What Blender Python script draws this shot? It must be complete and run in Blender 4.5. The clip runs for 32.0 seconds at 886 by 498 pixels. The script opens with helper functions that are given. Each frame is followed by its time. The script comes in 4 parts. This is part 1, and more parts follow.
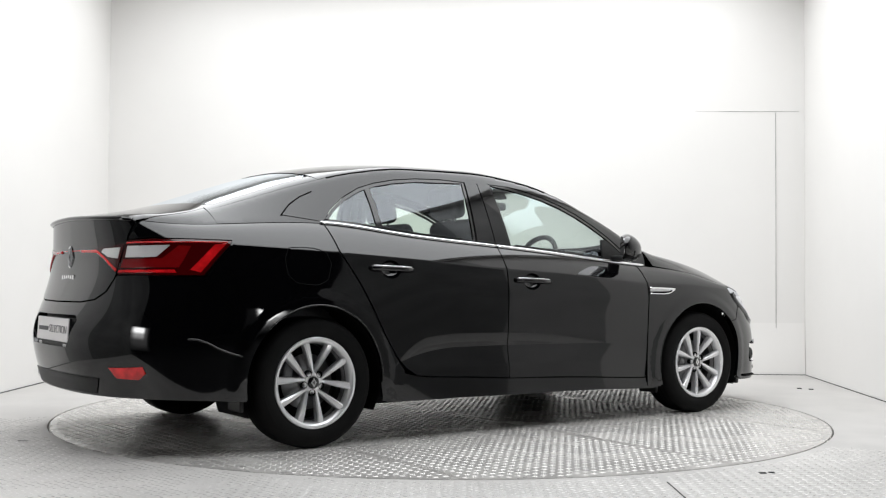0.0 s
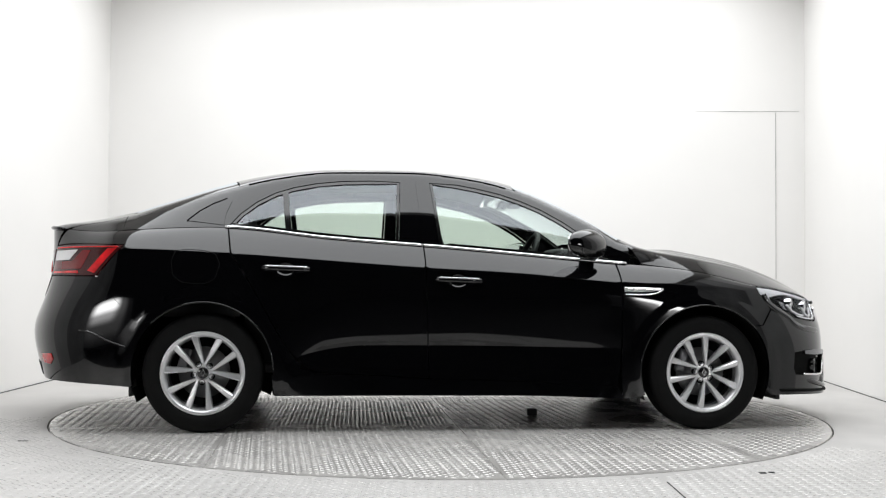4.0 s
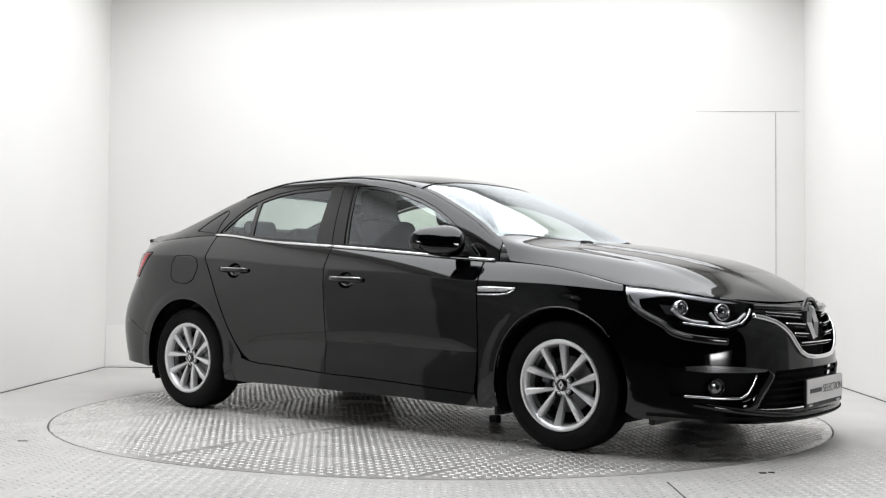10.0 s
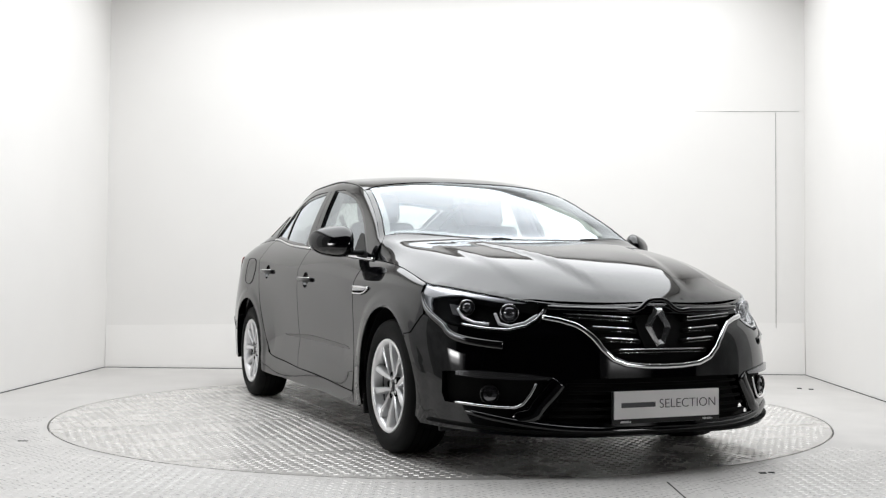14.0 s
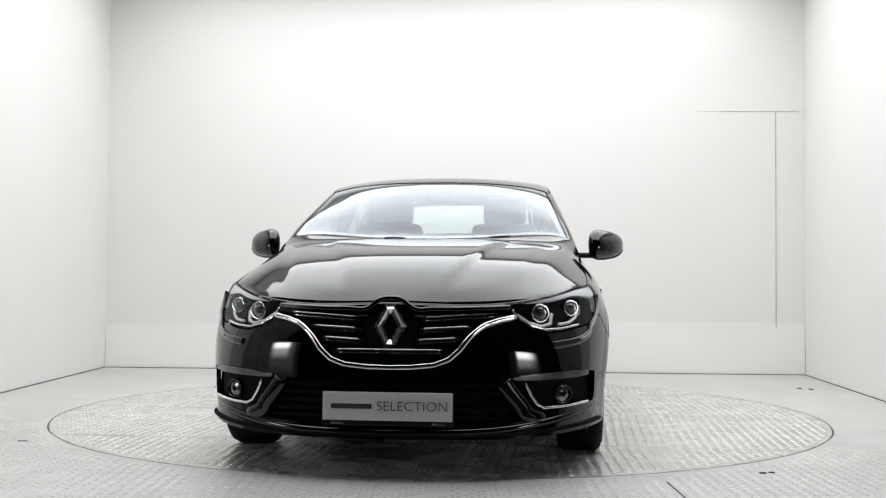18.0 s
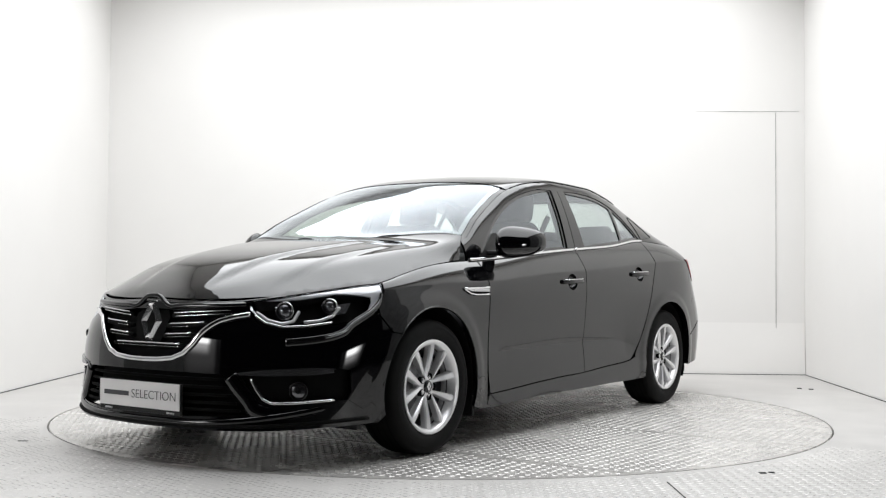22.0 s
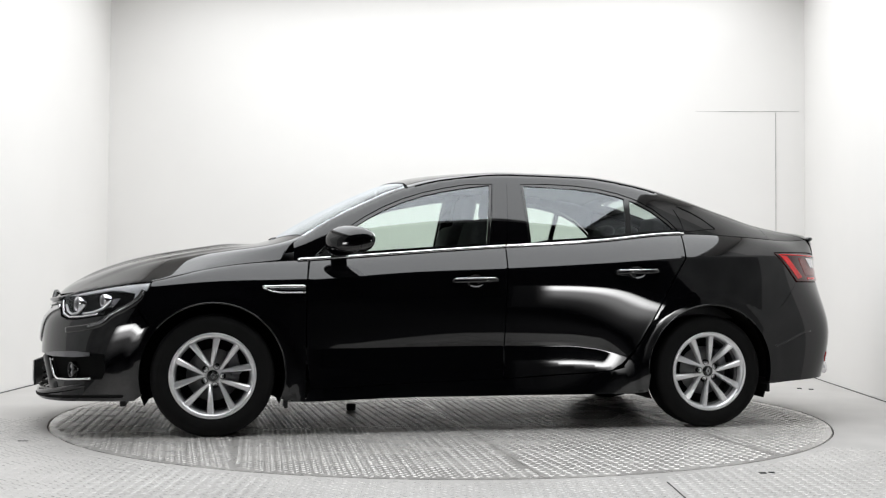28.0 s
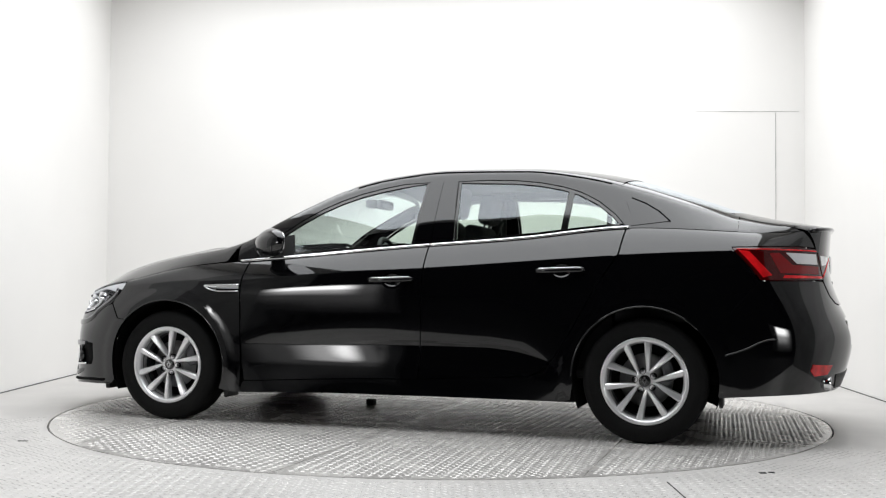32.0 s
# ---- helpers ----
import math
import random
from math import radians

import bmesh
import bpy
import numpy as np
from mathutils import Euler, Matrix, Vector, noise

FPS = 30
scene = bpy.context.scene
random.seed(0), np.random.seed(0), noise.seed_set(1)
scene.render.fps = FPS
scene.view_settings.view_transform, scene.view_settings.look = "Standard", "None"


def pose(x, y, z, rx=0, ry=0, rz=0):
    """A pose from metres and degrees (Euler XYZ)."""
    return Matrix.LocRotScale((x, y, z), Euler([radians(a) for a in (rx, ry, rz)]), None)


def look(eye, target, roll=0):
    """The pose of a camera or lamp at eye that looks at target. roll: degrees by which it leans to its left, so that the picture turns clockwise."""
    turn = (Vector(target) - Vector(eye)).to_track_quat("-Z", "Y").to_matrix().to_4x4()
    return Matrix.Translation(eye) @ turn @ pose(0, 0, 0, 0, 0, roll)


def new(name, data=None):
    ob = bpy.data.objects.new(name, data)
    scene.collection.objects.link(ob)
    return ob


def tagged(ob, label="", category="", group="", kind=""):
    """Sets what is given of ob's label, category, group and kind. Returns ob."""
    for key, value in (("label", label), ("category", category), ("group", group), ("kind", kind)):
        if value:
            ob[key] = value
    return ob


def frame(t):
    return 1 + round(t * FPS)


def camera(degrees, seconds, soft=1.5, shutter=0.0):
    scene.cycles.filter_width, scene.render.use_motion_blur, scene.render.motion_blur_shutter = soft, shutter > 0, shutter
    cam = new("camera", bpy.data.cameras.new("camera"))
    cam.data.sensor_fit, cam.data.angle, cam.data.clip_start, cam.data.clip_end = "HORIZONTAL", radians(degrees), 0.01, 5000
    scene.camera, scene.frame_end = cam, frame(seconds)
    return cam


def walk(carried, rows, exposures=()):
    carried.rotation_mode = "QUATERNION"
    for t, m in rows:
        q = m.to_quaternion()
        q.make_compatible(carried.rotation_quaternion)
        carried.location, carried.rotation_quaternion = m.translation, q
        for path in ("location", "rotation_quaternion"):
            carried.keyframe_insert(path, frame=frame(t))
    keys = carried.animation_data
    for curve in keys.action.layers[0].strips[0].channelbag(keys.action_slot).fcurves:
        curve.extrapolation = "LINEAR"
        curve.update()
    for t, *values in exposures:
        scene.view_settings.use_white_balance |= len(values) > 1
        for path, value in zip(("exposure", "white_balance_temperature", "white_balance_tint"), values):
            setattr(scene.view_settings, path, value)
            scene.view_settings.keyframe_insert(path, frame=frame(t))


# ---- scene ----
□ □ □
Stated problem
Go through the lines above. Select every one that has the string "random".

Response
import random
random.seed(0), np.random.seed(0), noise.seed_set(1)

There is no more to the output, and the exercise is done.